Michael P. Maslanka wrote about Mission Consolidated Independent School District v. Garcia for his blog Texas Lawyer, “A Blog on Employment and Labor Law”:

Gloria Garcia, a 27-year employee of the Mission Consolidated Independent School District, was fired when she was 48 years old. Her replacement was 51. The district essentially argued “where’s the discrimination?” and asked the trial court and the intermediate appeals court to toss the age claim. Those courts said no. Why? Because they formulated a prima facie case as one where the plaintiff alleged she was replaced by someone younger or where she could “otherwise show that she was discharged because of age.”

The high court read out the “otherwise show” language and resorted to a purely mechanical approach, holding that the only question was whether the replacement was older than the plaintiff.

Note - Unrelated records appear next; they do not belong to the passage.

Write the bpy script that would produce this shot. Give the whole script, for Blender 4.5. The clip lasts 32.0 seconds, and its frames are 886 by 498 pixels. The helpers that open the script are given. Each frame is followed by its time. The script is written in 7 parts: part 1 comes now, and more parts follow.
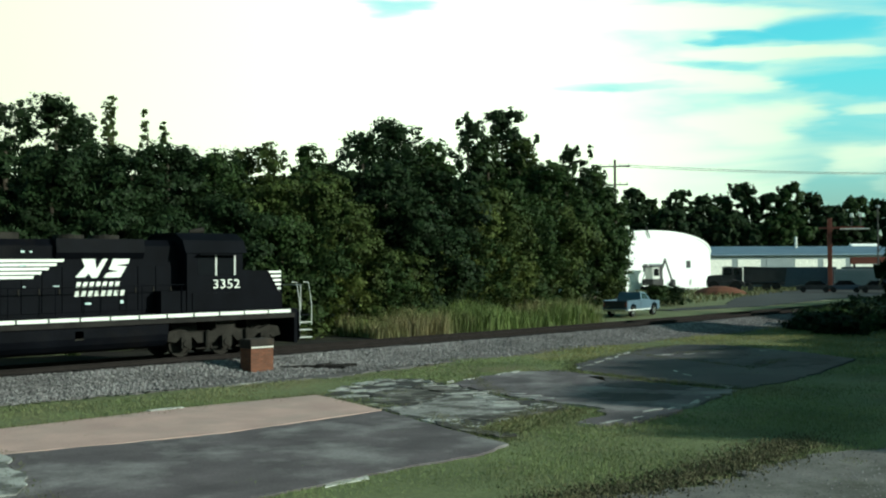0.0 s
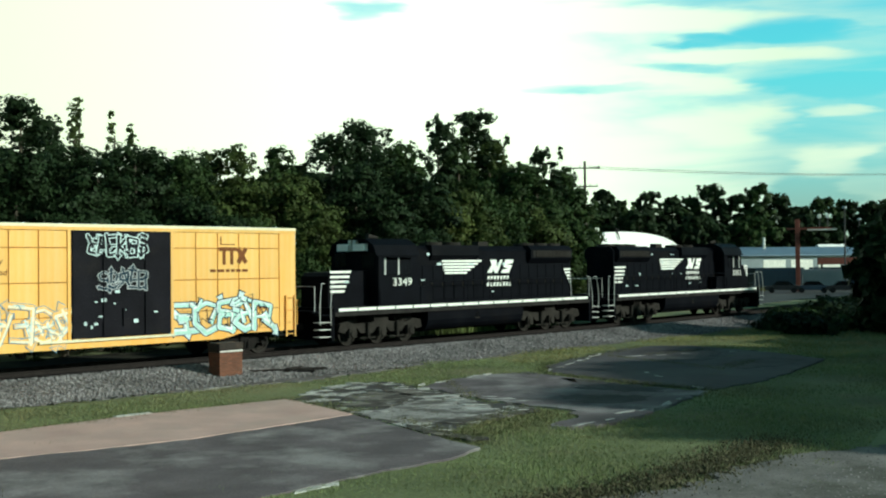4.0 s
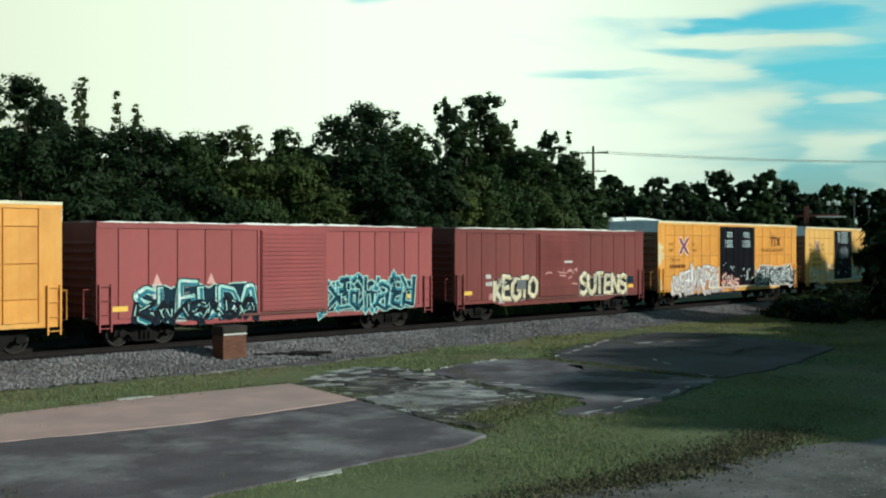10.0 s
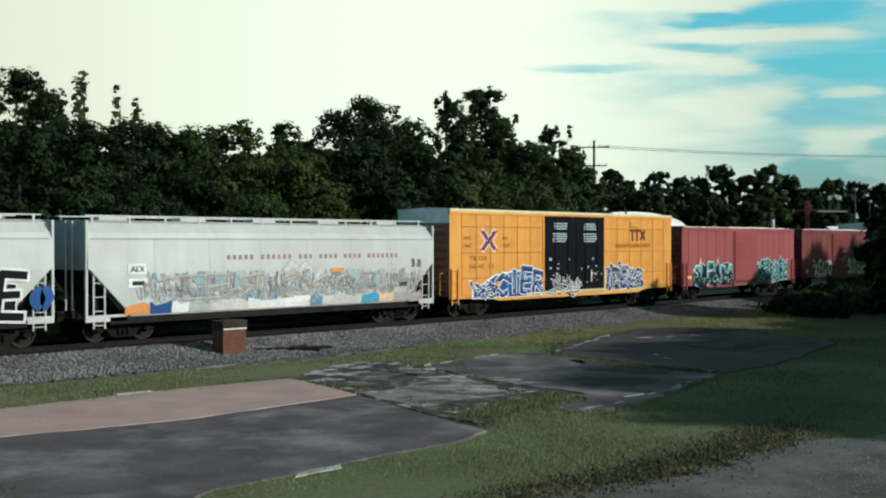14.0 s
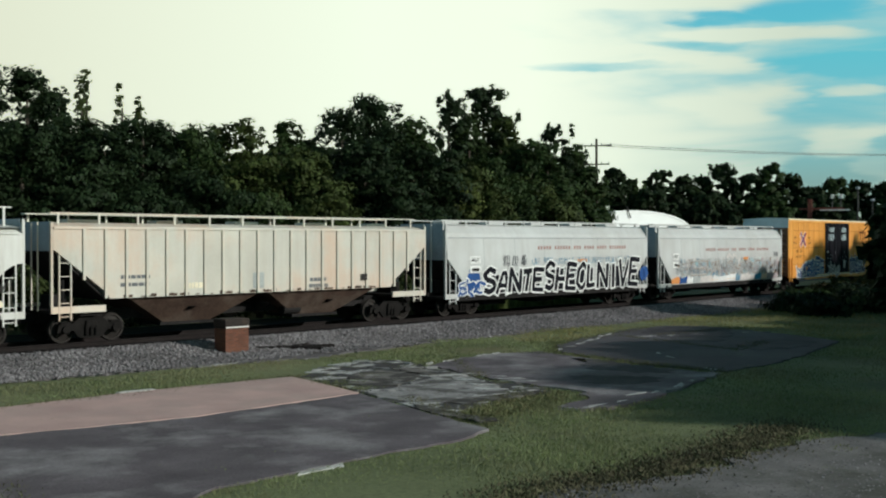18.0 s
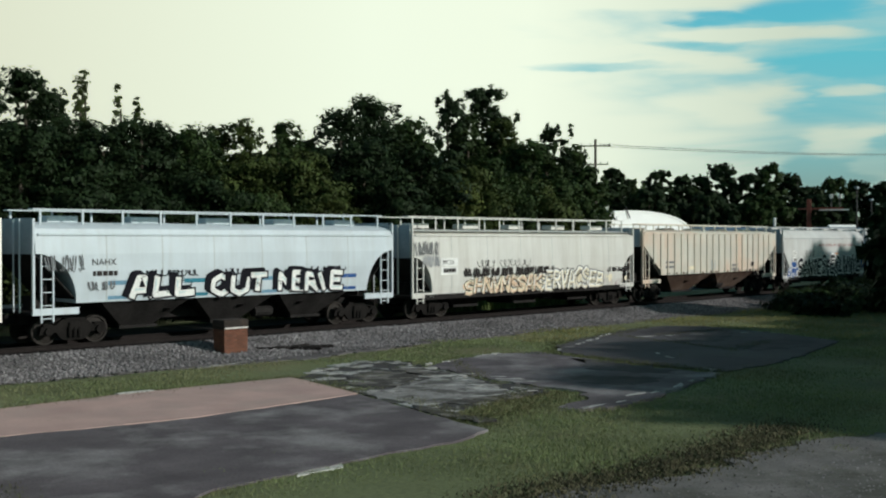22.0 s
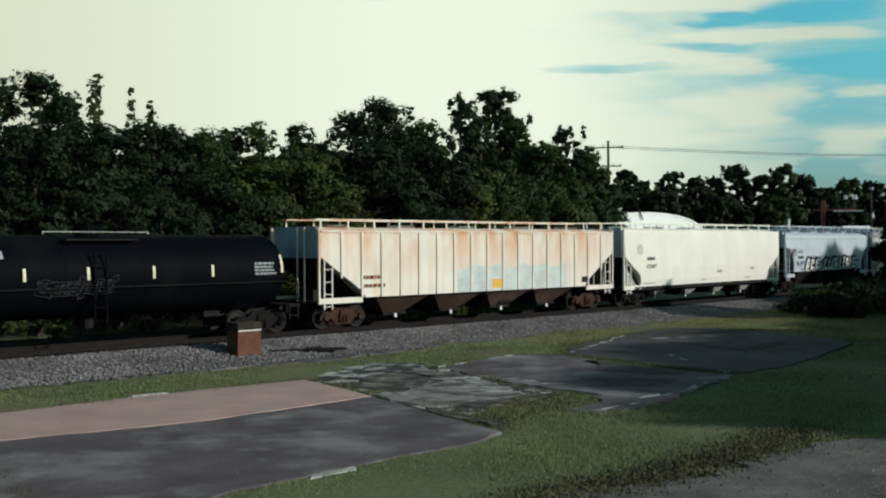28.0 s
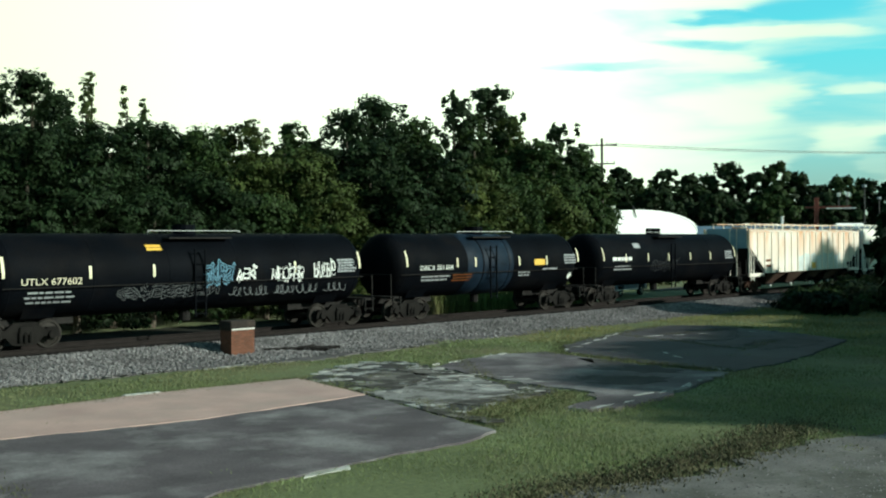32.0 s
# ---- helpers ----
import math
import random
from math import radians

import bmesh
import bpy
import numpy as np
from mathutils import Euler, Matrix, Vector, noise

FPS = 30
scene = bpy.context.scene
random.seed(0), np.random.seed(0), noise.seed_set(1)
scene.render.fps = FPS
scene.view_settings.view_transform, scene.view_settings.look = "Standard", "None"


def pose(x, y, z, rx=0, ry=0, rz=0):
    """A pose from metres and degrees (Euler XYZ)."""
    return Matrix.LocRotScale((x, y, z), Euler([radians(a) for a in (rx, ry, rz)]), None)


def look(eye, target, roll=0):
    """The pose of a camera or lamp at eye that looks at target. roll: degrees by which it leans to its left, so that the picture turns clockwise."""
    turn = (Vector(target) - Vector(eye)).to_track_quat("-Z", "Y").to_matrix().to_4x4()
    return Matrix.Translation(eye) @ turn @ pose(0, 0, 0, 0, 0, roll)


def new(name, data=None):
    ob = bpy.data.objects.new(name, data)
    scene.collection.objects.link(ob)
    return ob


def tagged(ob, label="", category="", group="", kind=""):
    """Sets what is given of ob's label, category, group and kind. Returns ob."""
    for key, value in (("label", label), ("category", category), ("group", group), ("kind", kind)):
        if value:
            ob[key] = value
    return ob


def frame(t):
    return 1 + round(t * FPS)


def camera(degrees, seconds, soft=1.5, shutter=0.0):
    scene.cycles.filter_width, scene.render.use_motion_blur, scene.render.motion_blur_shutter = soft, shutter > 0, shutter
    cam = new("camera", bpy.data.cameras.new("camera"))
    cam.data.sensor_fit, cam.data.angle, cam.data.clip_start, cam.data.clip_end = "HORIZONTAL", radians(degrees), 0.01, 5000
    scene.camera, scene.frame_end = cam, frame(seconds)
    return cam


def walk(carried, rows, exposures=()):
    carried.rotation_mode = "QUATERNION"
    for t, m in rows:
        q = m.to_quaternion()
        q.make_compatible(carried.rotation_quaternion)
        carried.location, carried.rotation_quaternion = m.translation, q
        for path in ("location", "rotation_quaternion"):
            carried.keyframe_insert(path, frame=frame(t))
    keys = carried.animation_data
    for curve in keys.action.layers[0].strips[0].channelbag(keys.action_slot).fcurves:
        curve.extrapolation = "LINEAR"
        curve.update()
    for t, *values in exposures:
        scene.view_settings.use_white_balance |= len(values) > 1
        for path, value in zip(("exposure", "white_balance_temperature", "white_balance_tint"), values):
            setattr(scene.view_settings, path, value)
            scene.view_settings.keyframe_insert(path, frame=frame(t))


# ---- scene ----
# ---- camera ----
cam = camera(44.1, 32.0, soft=2.1)
PATH = [
    (0.0, pose(-0.616, -0.599, 3.930, 90.66, 0.33, -44.58)),
    (0.5, pose(-0.603, -0.587, 3.930, 90.83, 0.35, -44.72)),
    (1.0, pose(-0.586, -0.570, 3.930, 90.68, 0.32, -44.84)),
    (1.5, pose(-0.565, -0.549, 3.930, 90.72, 0.35, -45.13)),
    (2.0, pose(-0.539, -0.524, 3.930, 90.73, 0.37, -45.33)),
    (2.5, pose(-0.517, -0.502, 3.930, 90.76, 0.49, -45.65)),
    (3.0, pose(-0.502, -0.488, 3.930, 90.80, 0.43, -45.85)),
    (3.5, pose(-0.493, -0.479, 3.930, 90.85, 0.53, -46.01)),
    (5.5, pose(-0.282, -0.275, 3.930, 90.36, 0.37, -46.31)),
    (6.0, pose(-0.257, -0.250, 3.930, 90.30, 0.33, -46.36)),
    (6.5, pose(-0.230, -0.223, 3.930, 90.16, 0.34, -46.43)),
    (7.0, pose(-0.204, -0.198, 3.930, 90.06, 0.23, -46.38)),
    (7.5, pose(-0.184, -0.179, 3.930, 90.01, 0.24, -46.26)),
    (8.0, pose(-0.165, -0.161, 3.930, 89.90, 0.13, -45.93)),
    (8.5, pose(-0.144, -0.140, 3.930, 89.93, 0.06, -45.76)),
    (9.0, pose(-0.124, -0.121, 3.930, 89.98, 0.05, -45.86)),
    (9.5, pose(-0.117, -0.114, 3.930, 89.92, 0.01, -46.06)),
    (10.0, pose(-0.125, -0.122, 3.930, 89.93, 0.07, -45.77)),
    (10.5, pose(-0.133, -0.130, 3.930, 89.72, 0.08, -45.63)),
    (11.0, pose(-0.121, -0.117, 3.930, 89.84, 0.07, -45.70)),
    (11.5, pose(-0.084, -0.081, 3.930, 89.81, 0.11, -45.84)),
    (12.0, pose(-0.041, -0.040, 3.930, 89.78, 0.08, -46.11)),
    (12.5, pose(-0.016, -0.015, 3.930, 89.79, -0.02, -45.89)),
    (13.0, pose(-0.014, -0.014, 3.930, 89.70, 0.00, -45.80)),
    (13.5, pose(-0.025, -0.024, 3.930, 89.66, 0.01, -45.86)),
    (14.0, pose(-0.034, -0.033, 3.930, 89.64, 0.04, -45.74)),
    (14.5, pose(-0.038, -0.037, 3.930, 89.71, 0.05, -45.65)),
    (16.5, pose(-0.038, -0.037, 3.930, 89.57, 0.04, -45.70)),
    (17.0, pose(-0.041, -0.040, 3.930, 89.62, 0.07, -45.79)),
    (17.5, pose(-0.041, -0.040, 3.930, 89.58, 0.07, -45.63)),
    (18.0, pose(-0.036, -0.035, 3.930, 89.56, 0.02, -45.62)),
    (18.5, pose(-0.030, -0.029, 3.930, 89.46, 0.04, -45.52)),
    (19.0, pose(-0.025, -0.025, 3.930, 89.49, 0.00, -45.62)),
    (19.5, pose(-0.024, -0.023, 3.930, 89.42, 0.07, -45.54)),
    (20.0, pose(-0.026, -0.026, 3.930, 89.30, -0.01, -45.56)),
    (20.5, pose(-0.030, -0.029, 3.930, 89.48, 0.02, -45.61)),
    (21.0, pose(-0.024, -0.024, 3.930, 89.63, 0.03, -45.65)),
    (21.5, pose(-0.012, -0.012, 3.930, 89.54, 0.10, -45.62)),
    (22.0, pose(-0.006, -0.006, 3.930, 89.58, 0.10, -45.67)),
    (22.5, pose(-0.012, -0.012, 3.930, 89.58, 0.07, -45.58)),
    (23.0, pose(-0.026, -0.025, 3.930, 89.79, 0.12, -45.50)),
    (23.5, pose(-0.041, -0.040, 3.930, 89.90, 0.09, -45.43)),
    (24.0, pose(-0.051, -0.050, 3.930, 90.00, 0.11, -45.41)),
    (24.5, pose(-0.056, -0.055, 3.930, 90.00, 0.11, -45.08)),
    (25.0, pose(-0.056, -0.054, 3.930, 89.82, 0.09, -45.11)),
    (25.5, pose(-0.052, -0.051, 3.930, 89.89, 0.17, -44.96)),
    (27.5, pose(-0.002, -0.002, 3.930, 89.77, 0.25, -44.96)),
    (28.0, pose(-0.003, -0.003, 3.930, 89.70, 0.25, -45.00)),
    (28.5, pose(0.001, 0.001, 3.930, 89.66, 0.26, -45.10)),
    (29.0, pose(0.016, 0.015, 3.930, 89.66, 0.26, -45.25)),
    (29.5, pose(0.037, 0.036, 3.930, 89.67, 0.20, -45.35)),
    (30.0, pose(0.056, 0.054, 3.930, 89.59, 0.25, -45.43)),
    (30.5, pose(0.062, 0.060, 3.930, 89.56, 0.20, -45.42)),
    (31.0, pose(0.057, 0.056, 3.930, 89.60, 0.28, -45.42)),
    (31.5, pose(0.051, 0.049, 3.930, 89.62, 0.34, -45.28)),
    (32.0, pose(0.048, 0.047, 3.930, 89.59, 0.35, -45.32)),
]
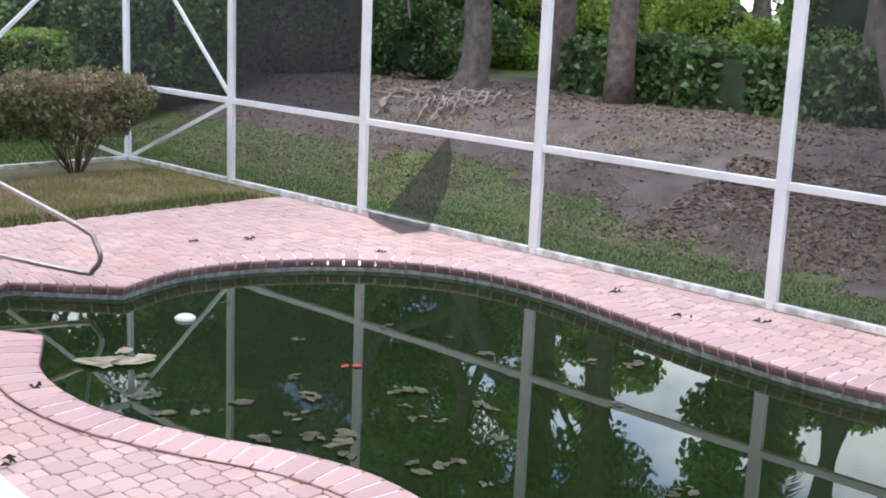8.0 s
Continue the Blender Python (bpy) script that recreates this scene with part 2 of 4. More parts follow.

If so, game over, plaintiff loses.

As Maslanka points out, there are examples of possible cases of age discrimination that fall outside the scope of this decision — for example, when an older worker is hired specifically to avoid an age-discrimination claim, or in cases where a worker might “act” older or younger than they are.

But the problems with the June 29th decision go further than that: the TCHRA states that “an employer commits an unlawful employment practice if because of race, color, disability, religion, sex, national origin, or age the employer discharges an individual or discriminates in any other manner against an individual in connection with compensation or the terms, conditions, or privileges of employment.” The decision therefore has implications for all kinds of discrimination claims — and could set a dangerous precedent.

Richard Bales at the Workplace Prof Blog, “A Member of the Law Professor Blogs Network,” has this to say about it:

This in my mind raises four distinct problems.  First, it misstates the law (at least, federal law under Title VII).  Second, it’s logically incorrect — a later decision to hire someone older may say little or nothing about the earlier motive to fire, especially if more than one person is involved in one or both of the employment decisions.  Third, it invites employers to use later hiring decisions to “cover up” discriminatory firing decisions.  Finally, as Mike points out, the Texas rule logically should apply equally to race and sex cases — no sex claim if the replacement is a woman! — and to the best of my knowledge no court has gone there.

The latter two points indicate a particularly pernicious potential impact of this ruling: it could encourage an employer to cover up one act of discrimination (the firing) with a second act of discrimination (intentionally hiring a person of a particular race/sex/age/etc.) in an attempt to nuke the fired employee’s discrimination claim.

Well said, and we’ll be watching to see what comes out of it.